Scripts that build animated scenes:

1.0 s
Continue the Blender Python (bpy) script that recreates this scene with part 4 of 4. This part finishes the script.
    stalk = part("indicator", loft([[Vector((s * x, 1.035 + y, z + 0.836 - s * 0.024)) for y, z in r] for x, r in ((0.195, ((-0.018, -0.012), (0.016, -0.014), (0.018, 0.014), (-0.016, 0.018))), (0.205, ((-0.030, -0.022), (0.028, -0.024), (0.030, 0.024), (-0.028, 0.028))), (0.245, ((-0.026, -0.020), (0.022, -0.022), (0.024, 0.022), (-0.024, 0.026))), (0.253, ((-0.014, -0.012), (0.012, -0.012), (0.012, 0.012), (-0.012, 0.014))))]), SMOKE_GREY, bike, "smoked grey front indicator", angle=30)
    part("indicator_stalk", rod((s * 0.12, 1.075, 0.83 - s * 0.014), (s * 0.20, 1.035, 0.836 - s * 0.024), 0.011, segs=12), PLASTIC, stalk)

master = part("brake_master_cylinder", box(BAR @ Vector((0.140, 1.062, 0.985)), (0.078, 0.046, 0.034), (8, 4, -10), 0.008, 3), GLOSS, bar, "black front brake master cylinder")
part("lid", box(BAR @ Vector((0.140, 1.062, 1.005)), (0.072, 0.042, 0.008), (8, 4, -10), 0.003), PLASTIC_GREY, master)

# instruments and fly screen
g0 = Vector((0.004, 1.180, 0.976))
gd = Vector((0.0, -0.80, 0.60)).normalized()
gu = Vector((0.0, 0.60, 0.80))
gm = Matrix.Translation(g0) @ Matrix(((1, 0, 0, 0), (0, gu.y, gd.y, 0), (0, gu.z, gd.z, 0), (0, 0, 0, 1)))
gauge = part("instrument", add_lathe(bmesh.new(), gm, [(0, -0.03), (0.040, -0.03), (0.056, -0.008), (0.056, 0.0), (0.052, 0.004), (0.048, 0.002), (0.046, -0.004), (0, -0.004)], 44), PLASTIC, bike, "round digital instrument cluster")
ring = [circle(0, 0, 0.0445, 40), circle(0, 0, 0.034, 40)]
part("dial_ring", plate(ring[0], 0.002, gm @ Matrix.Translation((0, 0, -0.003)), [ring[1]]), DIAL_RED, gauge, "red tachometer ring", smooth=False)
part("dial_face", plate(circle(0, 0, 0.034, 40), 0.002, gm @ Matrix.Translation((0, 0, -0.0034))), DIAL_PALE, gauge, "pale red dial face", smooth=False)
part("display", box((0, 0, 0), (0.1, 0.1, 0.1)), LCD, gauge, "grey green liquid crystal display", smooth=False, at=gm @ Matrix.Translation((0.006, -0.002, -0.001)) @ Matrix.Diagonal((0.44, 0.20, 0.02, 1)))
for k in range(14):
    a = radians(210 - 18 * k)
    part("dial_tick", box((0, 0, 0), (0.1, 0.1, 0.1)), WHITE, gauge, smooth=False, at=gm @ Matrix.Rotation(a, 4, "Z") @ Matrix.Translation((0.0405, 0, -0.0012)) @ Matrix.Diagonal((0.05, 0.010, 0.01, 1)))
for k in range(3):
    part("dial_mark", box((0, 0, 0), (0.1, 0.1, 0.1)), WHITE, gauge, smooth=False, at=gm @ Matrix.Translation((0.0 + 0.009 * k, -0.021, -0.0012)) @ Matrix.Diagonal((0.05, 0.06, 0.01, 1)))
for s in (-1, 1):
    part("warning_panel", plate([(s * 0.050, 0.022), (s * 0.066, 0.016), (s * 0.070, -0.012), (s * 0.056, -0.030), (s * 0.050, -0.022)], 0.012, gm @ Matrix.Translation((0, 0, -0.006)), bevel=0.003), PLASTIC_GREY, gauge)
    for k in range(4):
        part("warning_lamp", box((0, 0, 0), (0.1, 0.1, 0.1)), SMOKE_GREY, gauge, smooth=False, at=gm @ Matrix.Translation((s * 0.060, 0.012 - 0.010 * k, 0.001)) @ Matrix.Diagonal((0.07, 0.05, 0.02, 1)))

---

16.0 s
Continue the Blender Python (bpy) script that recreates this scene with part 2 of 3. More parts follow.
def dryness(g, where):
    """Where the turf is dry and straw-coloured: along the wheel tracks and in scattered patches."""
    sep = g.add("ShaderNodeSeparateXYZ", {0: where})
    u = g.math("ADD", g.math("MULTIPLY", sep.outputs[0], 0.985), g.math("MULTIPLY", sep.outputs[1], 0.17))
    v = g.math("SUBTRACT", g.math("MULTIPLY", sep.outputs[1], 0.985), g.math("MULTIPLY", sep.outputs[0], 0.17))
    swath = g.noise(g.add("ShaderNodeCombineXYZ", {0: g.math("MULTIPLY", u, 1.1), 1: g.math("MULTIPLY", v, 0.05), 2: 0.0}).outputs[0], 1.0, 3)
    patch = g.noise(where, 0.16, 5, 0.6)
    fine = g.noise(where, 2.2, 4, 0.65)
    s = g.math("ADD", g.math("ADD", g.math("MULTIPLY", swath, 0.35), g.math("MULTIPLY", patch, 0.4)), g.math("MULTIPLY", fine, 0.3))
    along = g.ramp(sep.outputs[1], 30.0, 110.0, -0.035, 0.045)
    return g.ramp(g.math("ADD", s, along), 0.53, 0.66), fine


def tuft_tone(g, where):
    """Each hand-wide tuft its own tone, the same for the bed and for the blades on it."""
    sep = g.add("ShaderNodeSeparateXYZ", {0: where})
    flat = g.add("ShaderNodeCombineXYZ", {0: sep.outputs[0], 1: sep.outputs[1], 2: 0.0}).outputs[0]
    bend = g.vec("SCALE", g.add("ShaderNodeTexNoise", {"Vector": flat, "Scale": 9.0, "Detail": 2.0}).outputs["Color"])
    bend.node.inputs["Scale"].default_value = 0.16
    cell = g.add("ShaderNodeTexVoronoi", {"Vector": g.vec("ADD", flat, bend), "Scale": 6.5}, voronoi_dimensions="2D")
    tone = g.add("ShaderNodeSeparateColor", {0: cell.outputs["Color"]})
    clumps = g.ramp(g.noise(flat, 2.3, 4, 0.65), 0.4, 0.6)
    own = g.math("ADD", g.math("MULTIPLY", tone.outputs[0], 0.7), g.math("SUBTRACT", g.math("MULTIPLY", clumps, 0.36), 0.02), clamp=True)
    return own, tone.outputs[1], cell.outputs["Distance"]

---

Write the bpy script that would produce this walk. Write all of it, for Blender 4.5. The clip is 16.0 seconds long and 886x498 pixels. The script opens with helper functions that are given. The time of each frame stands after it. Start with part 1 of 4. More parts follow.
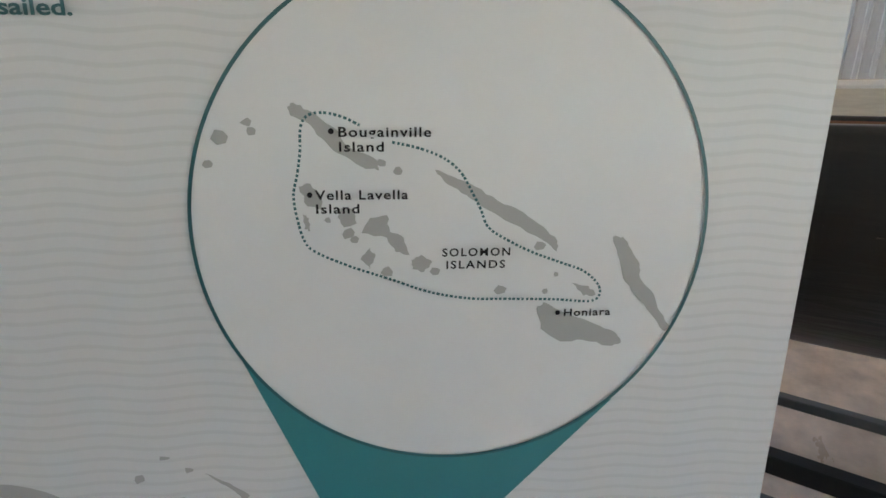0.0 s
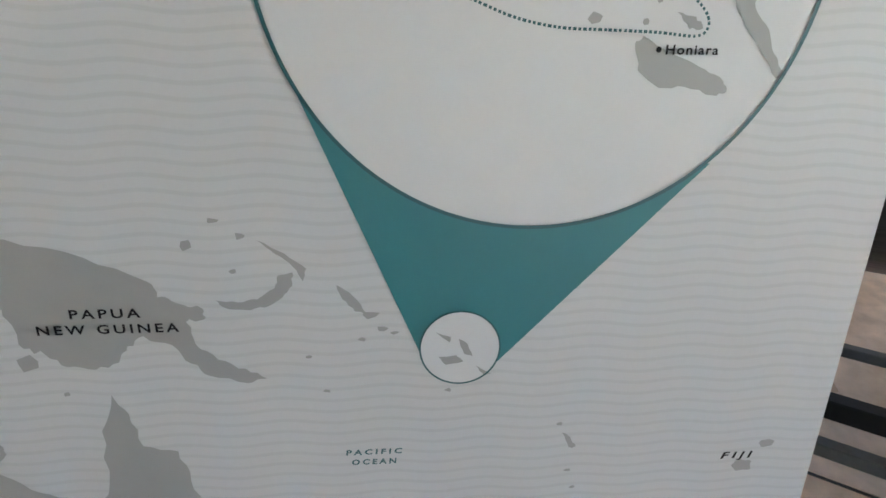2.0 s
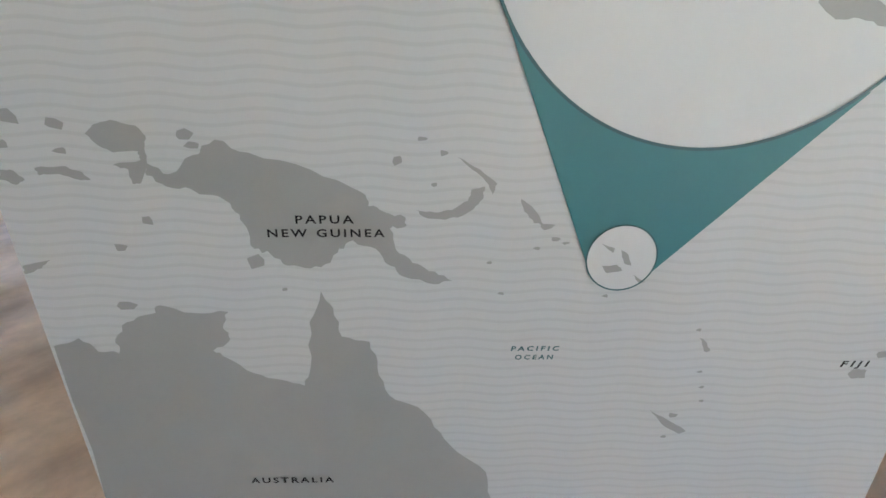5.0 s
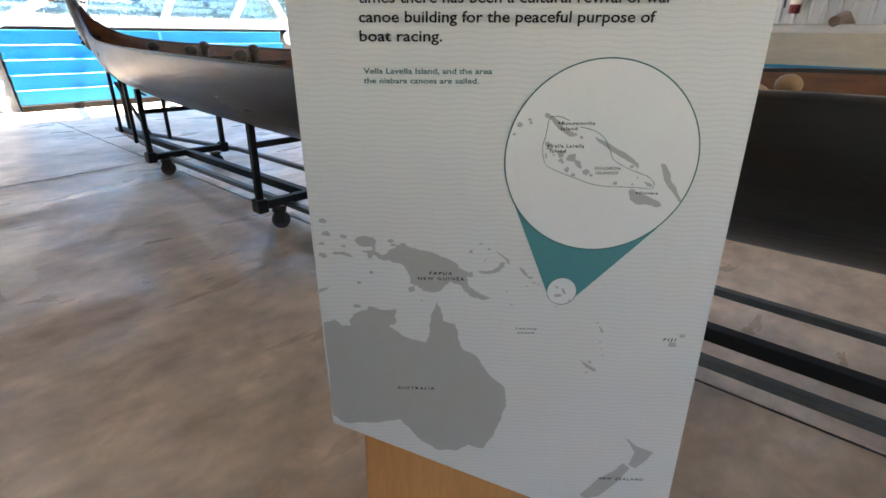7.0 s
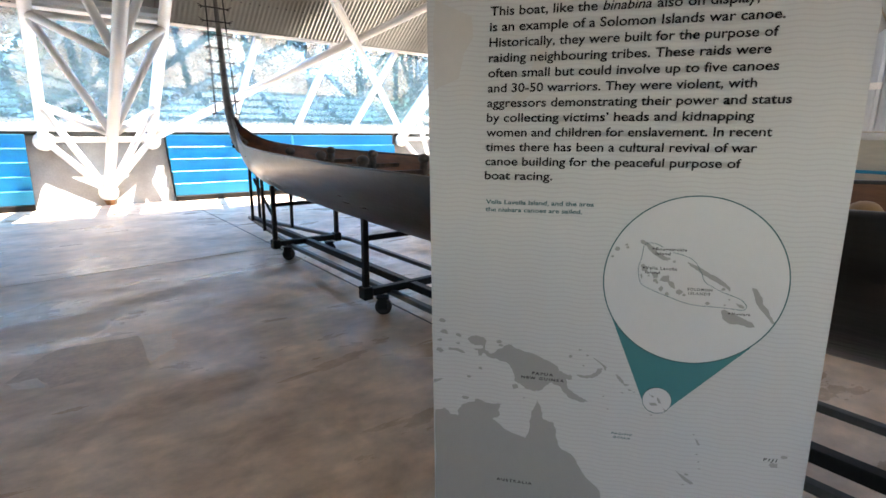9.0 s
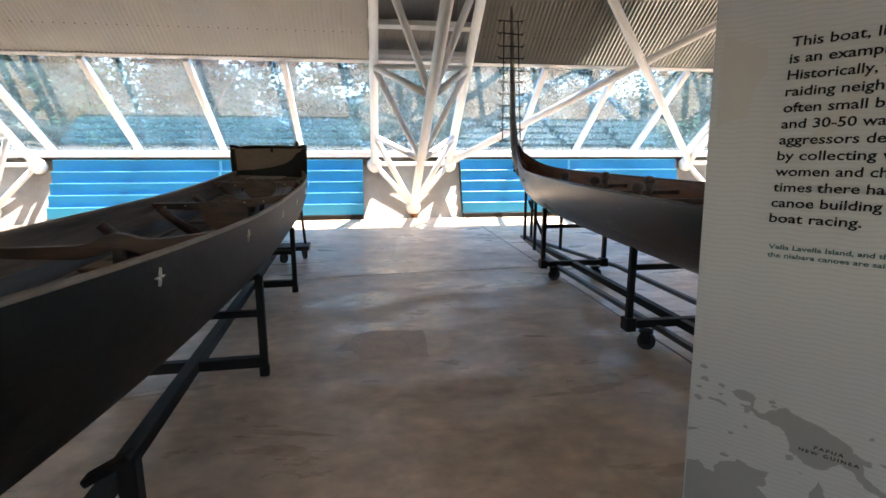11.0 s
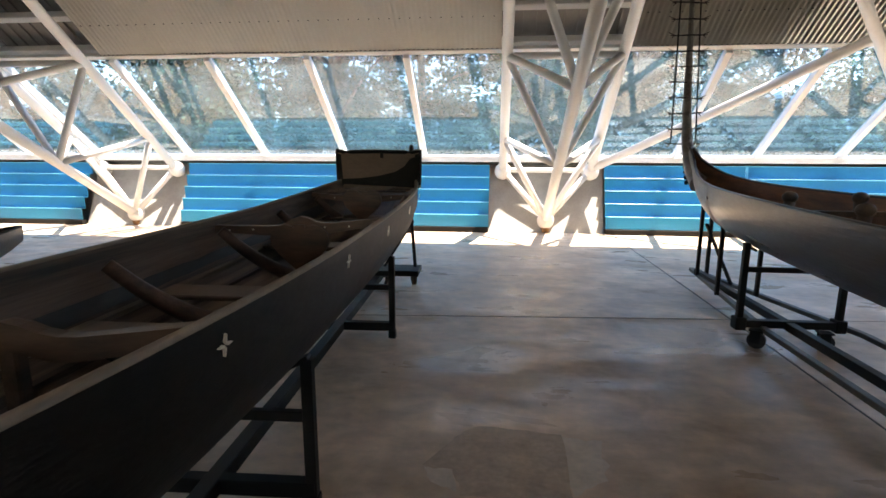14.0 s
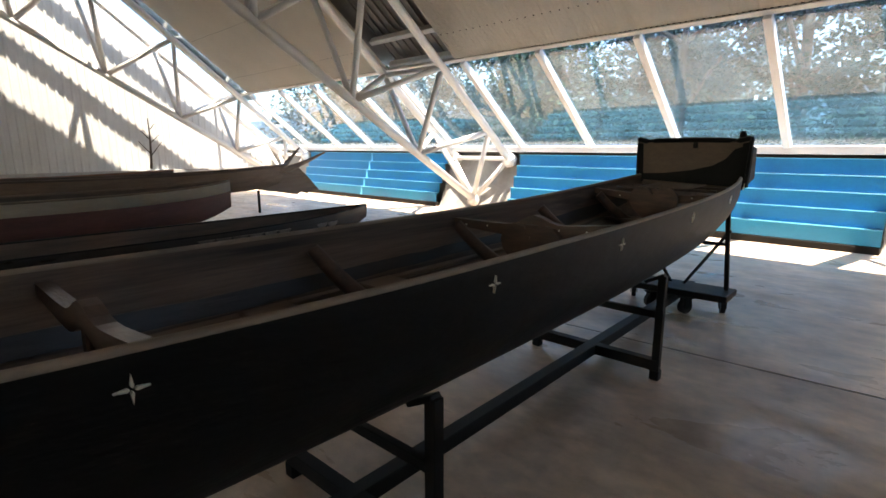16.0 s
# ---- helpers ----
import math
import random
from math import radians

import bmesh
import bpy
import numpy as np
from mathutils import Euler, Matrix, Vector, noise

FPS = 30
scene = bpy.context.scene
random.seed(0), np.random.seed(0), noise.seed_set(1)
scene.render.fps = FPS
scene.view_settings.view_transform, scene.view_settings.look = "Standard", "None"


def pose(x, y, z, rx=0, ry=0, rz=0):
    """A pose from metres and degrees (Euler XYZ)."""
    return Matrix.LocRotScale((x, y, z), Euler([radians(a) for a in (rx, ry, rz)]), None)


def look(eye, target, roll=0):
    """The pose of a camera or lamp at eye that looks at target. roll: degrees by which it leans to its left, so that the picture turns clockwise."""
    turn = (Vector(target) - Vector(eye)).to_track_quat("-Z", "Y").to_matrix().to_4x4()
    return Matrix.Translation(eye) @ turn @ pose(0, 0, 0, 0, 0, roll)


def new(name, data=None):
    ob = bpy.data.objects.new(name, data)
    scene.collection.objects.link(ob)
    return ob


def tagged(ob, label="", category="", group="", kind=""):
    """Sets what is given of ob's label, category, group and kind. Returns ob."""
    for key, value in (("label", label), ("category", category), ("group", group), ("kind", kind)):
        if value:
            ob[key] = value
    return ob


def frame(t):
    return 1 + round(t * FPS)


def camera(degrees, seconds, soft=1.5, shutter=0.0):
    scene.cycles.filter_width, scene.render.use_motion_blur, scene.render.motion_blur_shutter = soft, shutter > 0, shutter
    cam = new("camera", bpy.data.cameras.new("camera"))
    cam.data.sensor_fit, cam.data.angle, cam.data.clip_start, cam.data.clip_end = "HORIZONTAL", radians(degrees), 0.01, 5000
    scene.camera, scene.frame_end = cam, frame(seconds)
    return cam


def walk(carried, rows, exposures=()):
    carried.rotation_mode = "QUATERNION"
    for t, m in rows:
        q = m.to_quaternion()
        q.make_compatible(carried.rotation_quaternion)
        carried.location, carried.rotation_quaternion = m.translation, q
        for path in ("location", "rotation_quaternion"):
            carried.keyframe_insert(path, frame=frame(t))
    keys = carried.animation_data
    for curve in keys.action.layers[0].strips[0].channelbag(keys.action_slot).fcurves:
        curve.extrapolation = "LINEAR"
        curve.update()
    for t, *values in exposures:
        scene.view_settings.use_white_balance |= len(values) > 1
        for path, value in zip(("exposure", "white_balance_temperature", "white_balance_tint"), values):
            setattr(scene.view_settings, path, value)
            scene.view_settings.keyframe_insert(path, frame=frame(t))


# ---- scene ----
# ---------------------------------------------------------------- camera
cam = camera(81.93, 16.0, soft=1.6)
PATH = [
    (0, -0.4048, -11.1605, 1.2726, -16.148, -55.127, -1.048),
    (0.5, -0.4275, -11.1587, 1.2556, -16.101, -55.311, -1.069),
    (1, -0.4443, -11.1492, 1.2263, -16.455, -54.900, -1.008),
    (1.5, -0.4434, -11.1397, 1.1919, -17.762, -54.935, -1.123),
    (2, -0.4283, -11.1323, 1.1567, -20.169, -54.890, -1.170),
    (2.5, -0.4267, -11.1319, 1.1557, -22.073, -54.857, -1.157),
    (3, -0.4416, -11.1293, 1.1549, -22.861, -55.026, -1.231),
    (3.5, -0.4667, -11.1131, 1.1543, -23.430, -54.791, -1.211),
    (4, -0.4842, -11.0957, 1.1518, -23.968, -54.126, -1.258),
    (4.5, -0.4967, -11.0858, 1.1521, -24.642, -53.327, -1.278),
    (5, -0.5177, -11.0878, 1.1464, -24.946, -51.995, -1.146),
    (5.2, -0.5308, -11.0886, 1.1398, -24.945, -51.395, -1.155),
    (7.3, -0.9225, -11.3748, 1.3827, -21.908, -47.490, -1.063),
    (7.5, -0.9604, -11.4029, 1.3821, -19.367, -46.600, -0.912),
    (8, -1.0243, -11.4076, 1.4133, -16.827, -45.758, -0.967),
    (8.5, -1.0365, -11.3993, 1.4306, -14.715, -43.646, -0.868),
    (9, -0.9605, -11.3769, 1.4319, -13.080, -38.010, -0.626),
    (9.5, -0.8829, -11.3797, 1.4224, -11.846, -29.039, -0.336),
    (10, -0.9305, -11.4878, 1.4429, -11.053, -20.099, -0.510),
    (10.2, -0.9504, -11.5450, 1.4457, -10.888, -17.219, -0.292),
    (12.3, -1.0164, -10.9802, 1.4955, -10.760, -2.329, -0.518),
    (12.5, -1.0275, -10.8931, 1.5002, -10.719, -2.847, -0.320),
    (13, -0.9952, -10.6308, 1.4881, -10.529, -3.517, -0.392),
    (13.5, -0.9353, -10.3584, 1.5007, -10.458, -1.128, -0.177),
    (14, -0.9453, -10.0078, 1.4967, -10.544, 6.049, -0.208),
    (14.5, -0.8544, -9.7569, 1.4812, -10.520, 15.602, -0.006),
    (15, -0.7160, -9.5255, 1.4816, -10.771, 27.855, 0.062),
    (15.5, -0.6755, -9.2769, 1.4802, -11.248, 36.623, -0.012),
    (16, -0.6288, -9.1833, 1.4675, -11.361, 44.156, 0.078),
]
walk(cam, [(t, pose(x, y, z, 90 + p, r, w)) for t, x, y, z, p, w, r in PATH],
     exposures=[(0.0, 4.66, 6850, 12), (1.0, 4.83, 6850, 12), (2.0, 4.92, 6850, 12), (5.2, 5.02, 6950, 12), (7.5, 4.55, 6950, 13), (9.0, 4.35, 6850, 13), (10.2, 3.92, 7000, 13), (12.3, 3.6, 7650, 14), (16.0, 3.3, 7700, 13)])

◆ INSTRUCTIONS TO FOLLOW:
Copy each line of the preceding data that contains the string "with".

◆ ANSWER BELOW:
Continue the Blender Python (bpy) script that recreates this scene with part 4 of 4. This part finishes the script.
Continue the Blender Python (bpy) script that recreates this scene with part 2 of 3. More parts follow.
Write the bpy script that would produce this walk. Write all of it, for Blender 4.5. The clip is 16.0 seconds long and 886x498 pixels. The script opens with helper functions that are given. The time of each frame stands after it. Start with part 1 of 4. More parts follow.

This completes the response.